### Exercise prompt
Leave the pictures out and quote every line from the start of the listing to the line with "turn = sum(a[0]", inclusive.

### Collected material
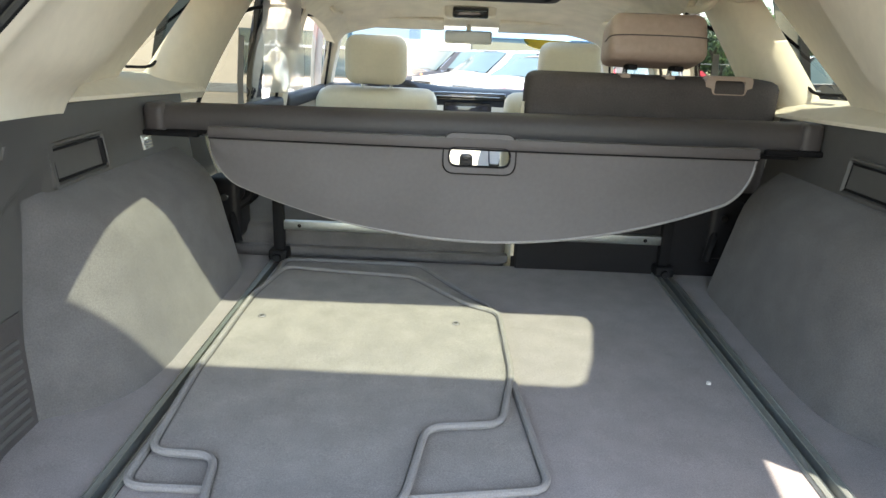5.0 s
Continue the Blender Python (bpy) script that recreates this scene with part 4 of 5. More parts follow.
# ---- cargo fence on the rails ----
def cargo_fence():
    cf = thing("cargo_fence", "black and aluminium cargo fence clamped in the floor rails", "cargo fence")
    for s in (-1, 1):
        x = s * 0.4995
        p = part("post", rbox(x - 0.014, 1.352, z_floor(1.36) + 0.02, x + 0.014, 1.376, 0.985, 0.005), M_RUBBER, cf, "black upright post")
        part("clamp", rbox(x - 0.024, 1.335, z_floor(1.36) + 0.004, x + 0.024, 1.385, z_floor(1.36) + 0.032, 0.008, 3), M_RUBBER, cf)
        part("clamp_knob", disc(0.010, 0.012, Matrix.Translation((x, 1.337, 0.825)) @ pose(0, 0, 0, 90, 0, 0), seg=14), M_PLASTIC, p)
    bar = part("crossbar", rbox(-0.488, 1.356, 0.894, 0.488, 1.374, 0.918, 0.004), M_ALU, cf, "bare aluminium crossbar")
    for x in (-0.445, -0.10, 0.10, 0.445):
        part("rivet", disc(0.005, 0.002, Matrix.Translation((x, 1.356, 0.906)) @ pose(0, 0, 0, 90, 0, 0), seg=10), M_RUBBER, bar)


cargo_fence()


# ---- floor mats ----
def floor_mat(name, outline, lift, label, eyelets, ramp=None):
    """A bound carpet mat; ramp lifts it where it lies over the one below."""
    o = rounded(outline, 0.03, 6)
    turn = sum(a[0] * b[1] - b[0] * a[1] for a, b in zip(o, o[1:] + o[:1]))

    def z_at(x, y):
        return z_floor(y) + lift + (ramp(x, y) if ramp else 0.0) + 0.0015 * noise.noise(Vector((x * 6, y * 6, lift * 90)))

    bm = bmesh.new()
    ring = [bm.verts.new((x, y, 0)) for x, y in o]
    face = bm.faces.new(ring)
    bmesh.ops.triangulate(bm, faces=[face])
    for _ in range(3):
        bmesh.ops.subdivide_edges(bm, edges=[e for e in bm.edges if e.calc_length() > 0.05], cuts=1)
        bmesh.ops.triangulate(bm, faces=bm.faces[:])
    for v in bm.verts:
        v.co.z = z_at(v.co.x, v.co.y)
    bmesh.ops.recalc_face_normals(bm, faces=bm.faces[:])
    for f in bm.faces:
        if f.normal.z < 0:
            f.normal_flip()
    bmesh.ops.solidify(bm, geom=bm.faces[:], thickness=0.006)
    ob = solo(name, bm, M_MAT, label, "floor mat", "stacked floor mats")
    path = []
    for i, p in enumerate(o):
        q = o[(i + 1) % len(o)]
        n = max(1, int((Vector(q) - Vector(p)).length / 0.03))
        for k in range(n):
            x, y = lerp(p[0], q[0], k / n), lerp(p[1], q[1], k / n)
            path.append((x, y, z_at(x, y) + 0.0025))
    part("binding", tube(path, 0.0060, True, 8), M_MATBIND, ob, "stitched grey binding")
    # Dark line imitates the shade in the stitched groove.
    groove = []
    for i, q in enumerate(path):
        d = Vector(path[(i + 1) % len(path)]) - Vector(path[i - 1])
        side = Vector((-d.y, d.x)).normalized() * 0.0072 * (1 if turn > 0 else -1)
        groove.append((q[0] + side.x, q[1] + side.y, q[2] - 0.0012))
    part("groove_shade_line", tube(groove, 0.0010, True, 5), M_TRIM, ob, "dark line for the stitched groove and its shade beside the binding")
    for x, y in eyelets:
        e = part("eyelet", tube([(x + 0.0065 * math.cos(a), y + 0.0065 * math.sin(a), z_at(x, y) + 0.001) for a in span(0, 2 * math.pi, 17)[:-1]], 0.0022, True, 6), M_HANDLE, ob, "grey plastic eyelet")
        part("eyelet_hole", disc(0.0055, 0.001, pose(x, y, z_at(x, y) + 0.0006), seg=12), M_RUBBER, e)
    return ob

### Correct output
5.0 s
Continue the Blender Python (bpy) script that recreates this scene with part 4 of 5. More parts follow.
# ---- cargo fence on the rails ----
def cargo_fence():
    cf = thing("cargo_fence", "black and aluminium cargo fence clamped in the floor rails", "cargo fence")
    for s in (-1, 1):
        x = s * 0.4995
        p = part("post", rbox(x - 0.014, 1.352, z_floor(1.36) + 0.02, x + 0.014, 1.376, 0.985, 0.005), M_RUBBER, cf, "black upright post")
        part("clamp", rbox(x - 0.024, 1.335, z_floor(1.36) + 0.004, x + 0.024, 1.385, z_floor(1.36) + 0.032, 0.008, 3), M_RUBBER, cf)
        part("clamp_knob", disc(0.010, 0.012, Matrix.Translation((x, 1.337, 0.825)) @ pose(0, 0, 0, 90, 0, 0), seg=14), M_PLASTIC, p)
    bar = part("crossbar", rbox(-0.488, 1.356, 0.894, 0.488, 1.374, 0.918, 0.004), M_ALU, cf, "bare aluminium crossbar")
    for x in (-0.445, -0.10, 0.10, 0.445):
        part("rivet", disc(0.005, 0.002, Matrix.Translation((x, 1.356, 0.906)) @ pose(0, 0, 0, 90, 0, 0), seg=10), M_RUBBER, bar)


cargo_fence()


# ---- floor mats ----
def floor_mat(name, outline, lift, label, eyelets, ramp=None):
    """A bound carpet mat; ramp lifts it where it lies over the one below."""
    o = rounded(outline, 0.03, 6)
    turn = sum(a[0] * b[1] - b[0] * a[1] for a, b in zip(o, o[1:] + o[:1]))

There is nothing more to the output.